(dailycamera)
A Boulder district judge denied an emergency request to block the University of Colorado from closing the Boulder campus to visitors in its effort to end the annual 4/20 smokeout.

Judge Andrew Macdonald made the ruling after a nearly four-hour hearing Thursday, the eve of the unsanctioned pro-marijuana holiday.

The lawsuit seeking the injunction was filed Thursday morning by six plaintiffs -- Rob Smoke, Timothy Tipton, Jack Branson, Katherine Cummins, Evan Ravitz and Tom Cummins -- all of whom are not CU students and wanted to participate in the event.

Their attorney Robert Corry, who has been a prominent voice for marijuana legalization and the rights of medical marijuana patients, argued that CU had no grounds to close the campus to non-students.

But the judge said CU is well within its rights to regulate the campus.

The university announced April 13 that the campus will be closed to the public Friday, and students and faculty members will be required to show a BuffOne card to access the campus.
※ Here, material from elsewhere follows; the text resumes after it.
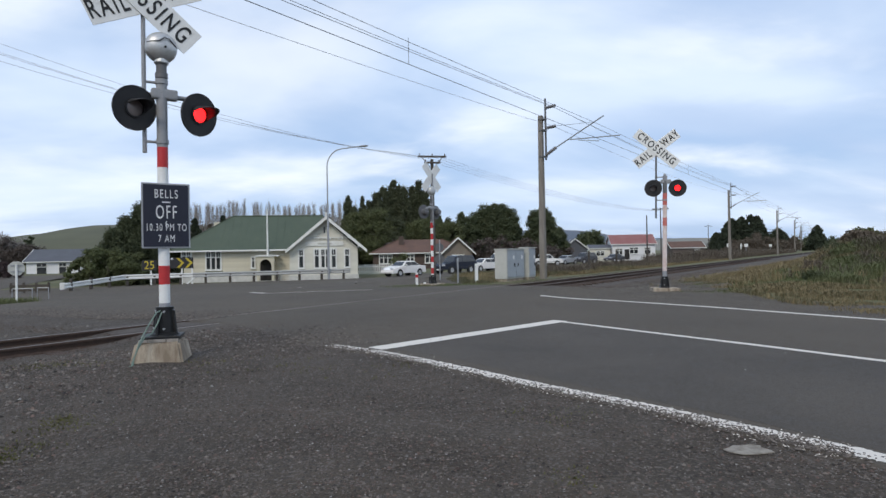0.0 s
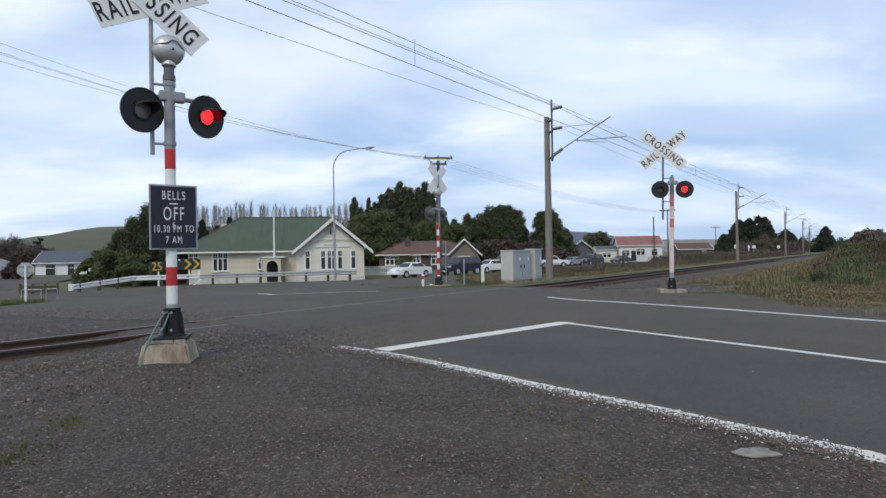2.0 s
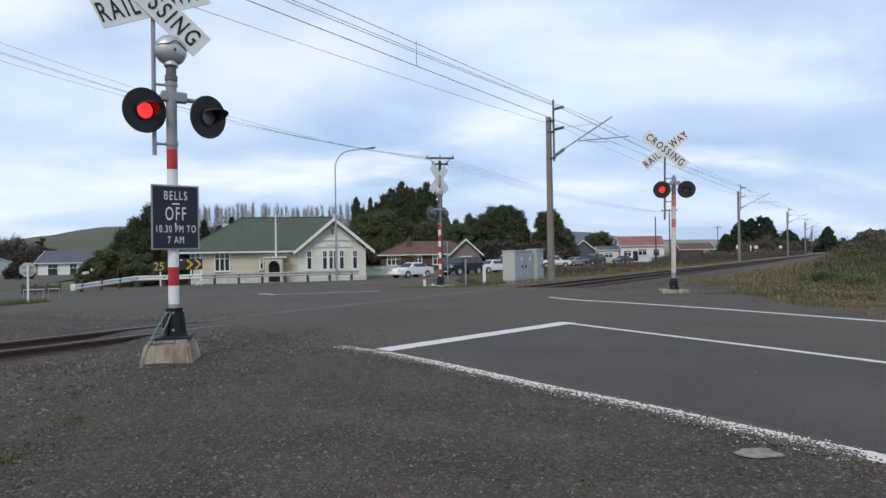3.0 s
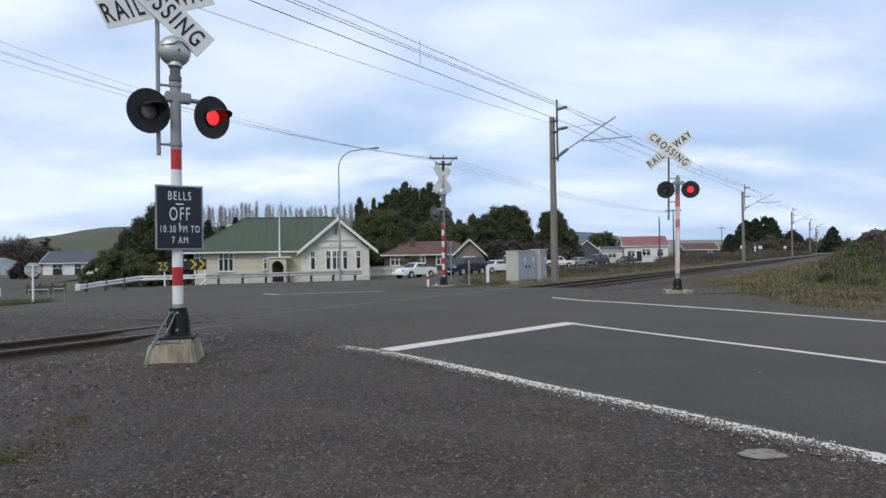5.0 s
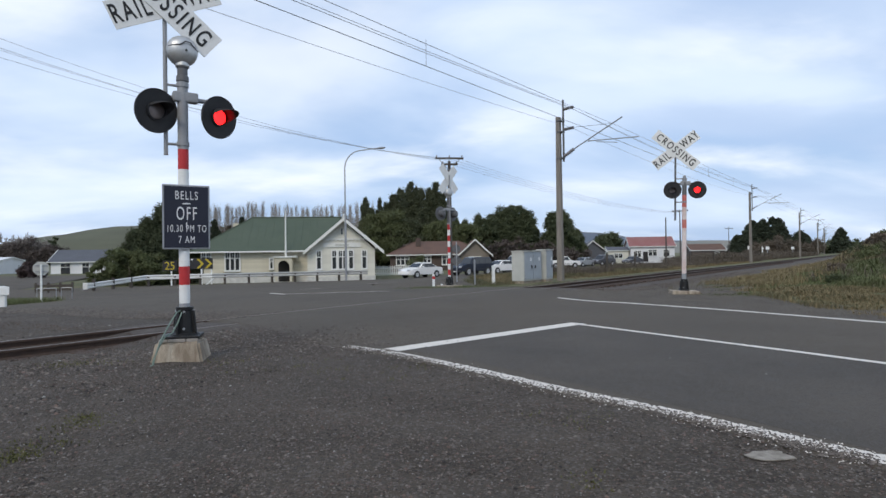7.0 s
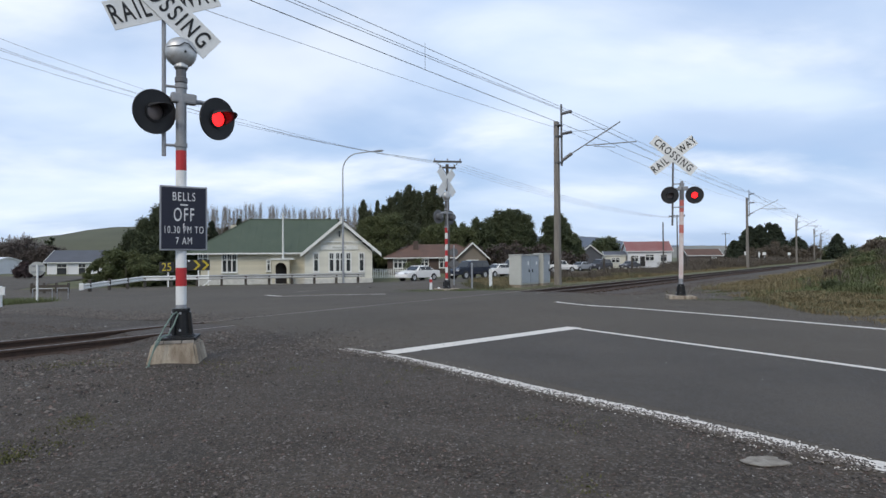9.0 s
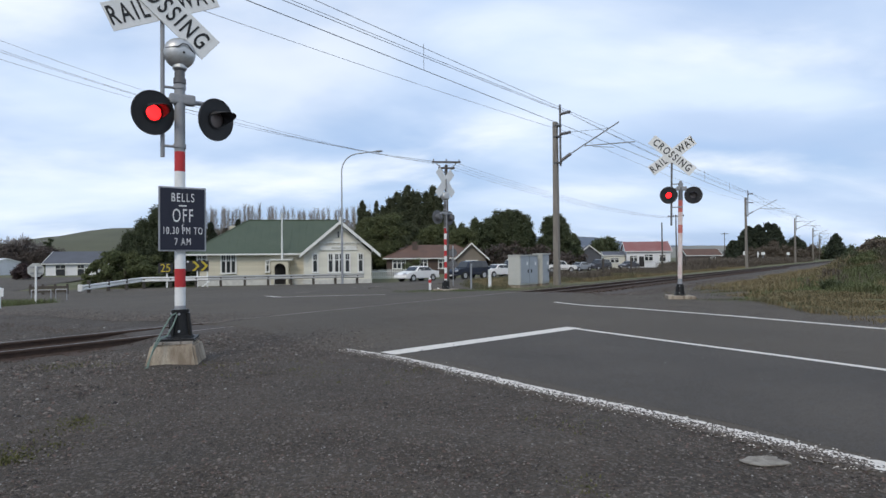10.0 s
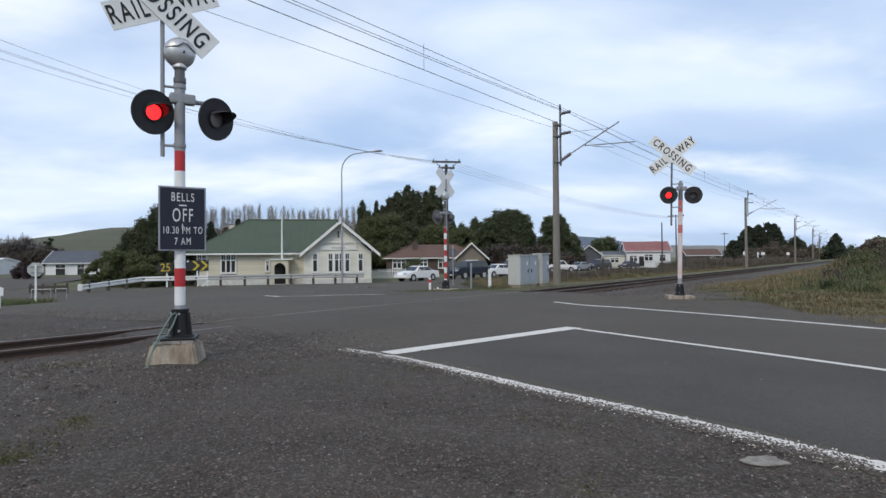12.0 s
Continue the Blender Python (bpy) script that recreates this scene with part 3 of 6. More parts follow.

The Norlin Quad -- where the pot smokeout typically takes place -- also will be closed to everyone including students, and fish-based fertilizer will cover the lawn.
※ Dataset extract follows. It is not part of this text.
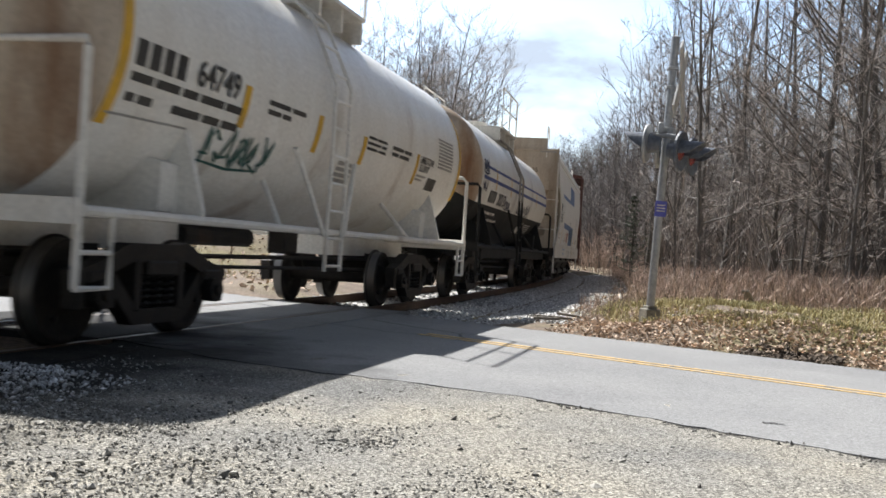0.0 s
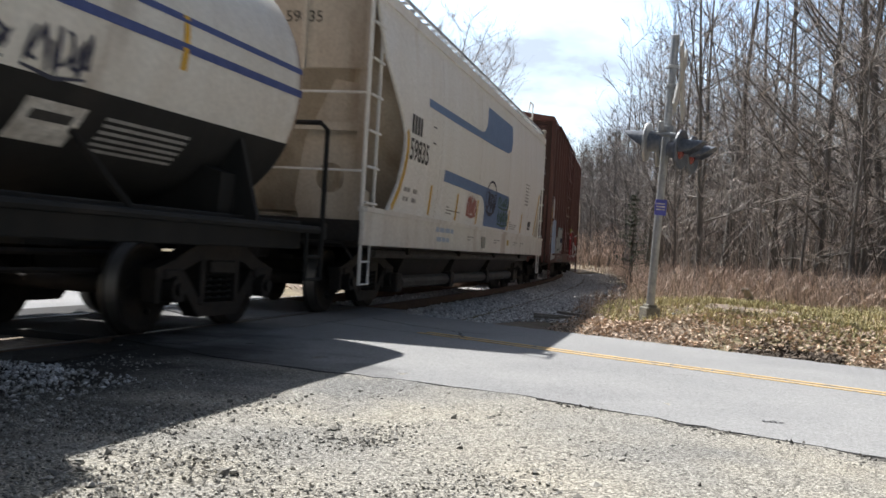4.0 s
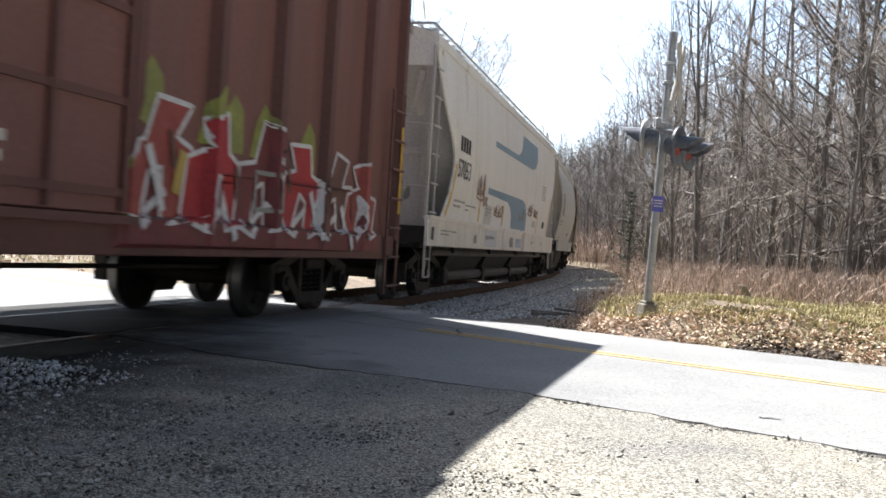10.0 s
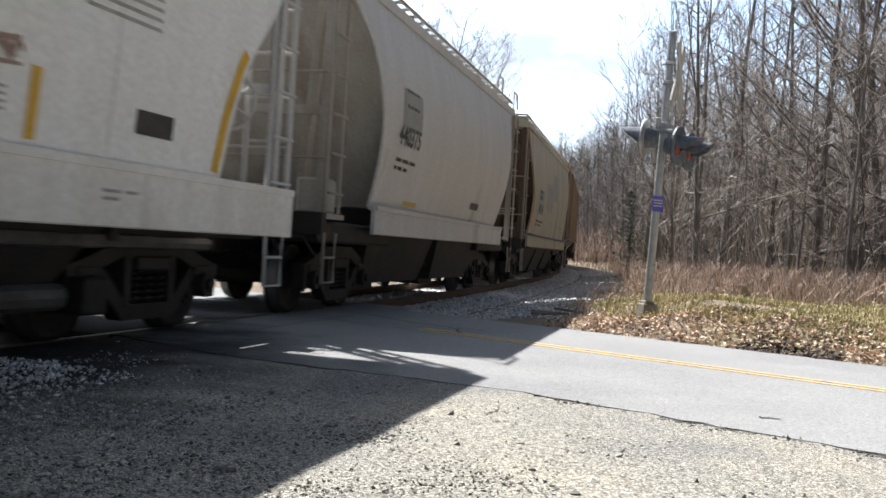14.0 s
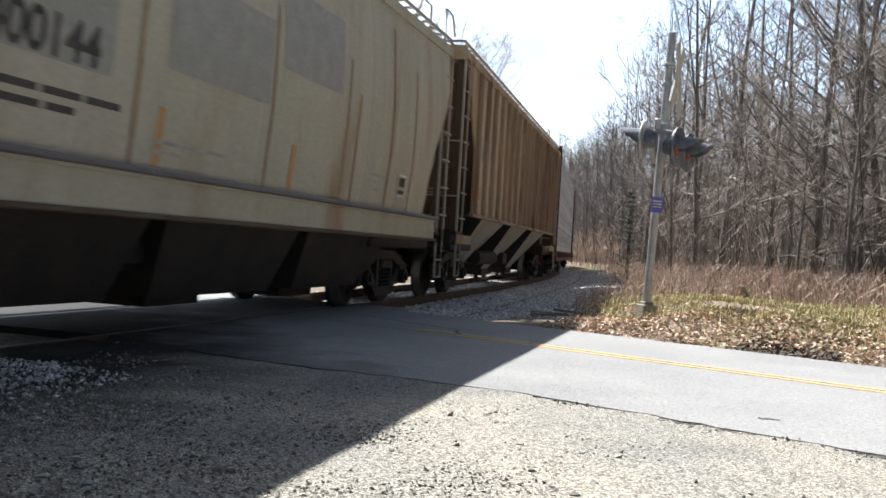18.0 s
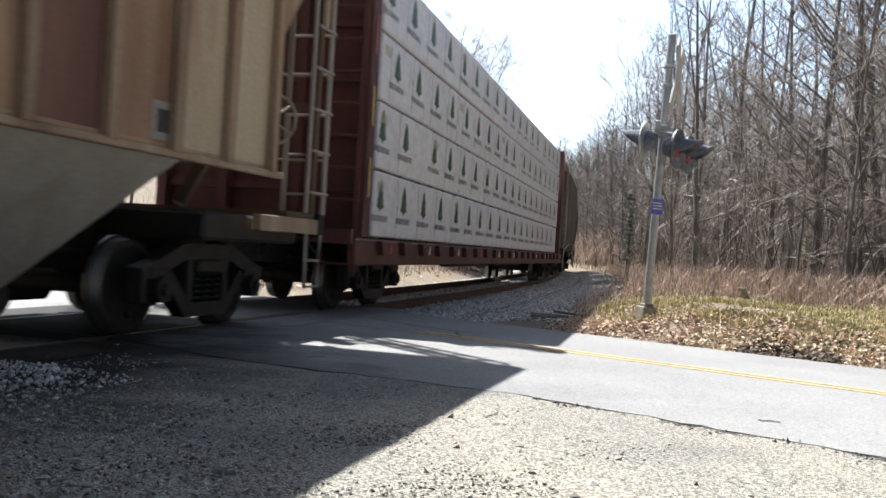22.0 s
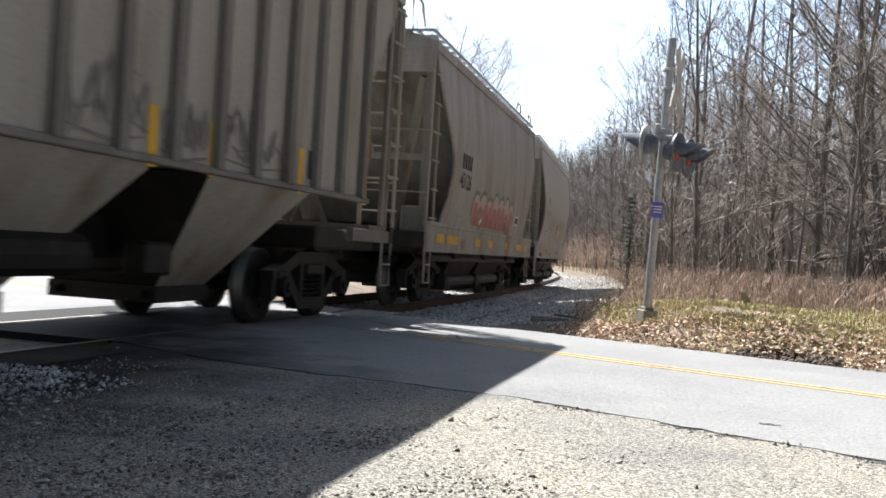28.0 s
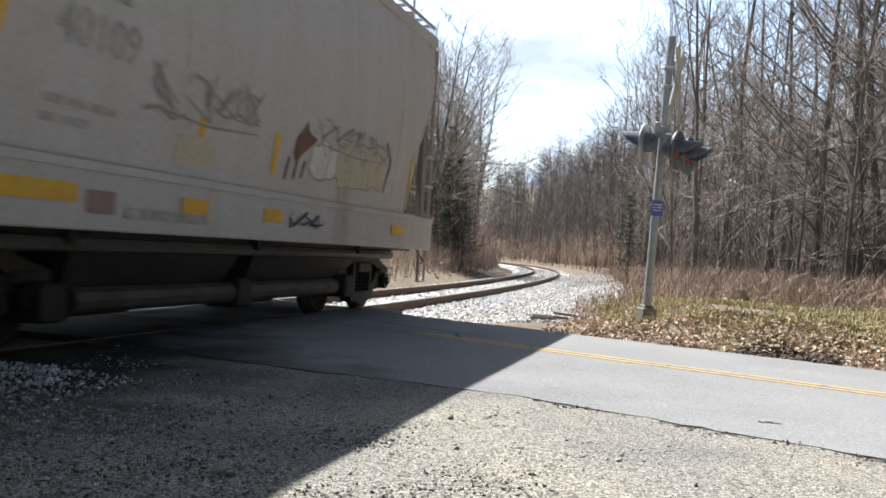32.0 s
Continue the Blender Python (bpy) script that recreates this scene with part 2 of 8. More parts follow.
def B():
    return bmesh.new()


def box(bm, x0, x1, y0, y1, z0, z1, bevel=0.0):
    r = bmesh.ops.create_cube(bm, size=1.0)["verts"]
    for v in r:
        v.co = Vector(((x0 + x1) / 2 + v.co.x * (x1 - x0), (y0 + y1) / 2 + v.co.y * (y1 - y0), (z0 + z1) / 2 + v.co.z * (z1 - z0)))
    if bevel:
        es = {e for v in r for e in v.link_edges}
        bmesh.ops.bevel(bm, geom=list(es), offset=bevel, segments=1, affect="EDGES")
    return bm


def pipe(bm, pts, r, n=6, cap=True):
    """A round bar along points."""
    pts = [Vector(p) for p in pts]
    rings = []
    for i, p in enumerate(pts):
        d = (pts[min(i + 1, len(pts) - 1)] - pts[max(i - 1, 0)]).normalized()
        a = d.cross(Vector((0, 0, 1)) if abs(d.z) < 0.9 else Vector((1, 0, 0))).normalized()
        b = d.cross(a)
        rr = r[i] if isinstance(r, (list, tuple)) else r
        rings.append([bm.verts.new(p + (a * math.cos(k * 2 * math.pi / n) + b * math.sin(k * 2 * math.pi / n)) * rr) for k in range(n)])
    for p, q in zip(rings, rings[1:]):
        for k in range(n):
            bm.faces.new((p[k], p[(k + 1) % n], q[(k + 1) % n], q[k]))
    if cap:
        bm.faces.new(rings[0][::-1])
        bm.faces.new(rings[-1])
    return bm


def prism(bm, outline, a, b, axis="y"):
    """An outline in x and z, drawn out along y from a to b (or in y and z along x)."""
    def at(u, v, w):
        return (u, w, v) if axis == "y" else (w, u, v)
    f = [bm.verts.new(at(u, v, a)) for u, v in outline]
    g = [bm.verts.new(at(u, v, b)) for u, v in outline]
    bm.faces.new(f)
    bm.faces.new(g[::-1])
    for i in range(len(f)):
        j = (i + 1) % len(f)
        bm.faces.new((f[j], f[i], g[i], g[j]))
    bmesh.ops.recalc_face_normals(bm, faces=bm.faces[:])
    return bm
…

Macdonald said he did not think the measures are unreasonable because the closures will be only for one day, and the university did put in place a process by which people could apply for permits to be on the campus during 4/20.

Two student groups -- a student chapter of the American Civil Liberties Union and Students for Sensible Drug Policy -- applied for permits and will hold events at the Dalton Trumbo fountain near the University Memorial Center.

None of the six plaintiffs applied for a permit.

"We're not looking at an application that was denied," the judge said. "The university has the right to impose these regulations on campus."

Corry said no public university has ever closed its campus to the public, and he likened the measures to "killing a fly with a sledgehammer."

"In this case, the University of Colorado has taken a step no public university in the history of the United States has taken," he said. "If we can't have a free marketplace of ideas on a public university campus, then where can it occur in the U.S.?"

CU acknowledged the closure was unprecedented but said the annual 4/20 gathering is an "unusual" event.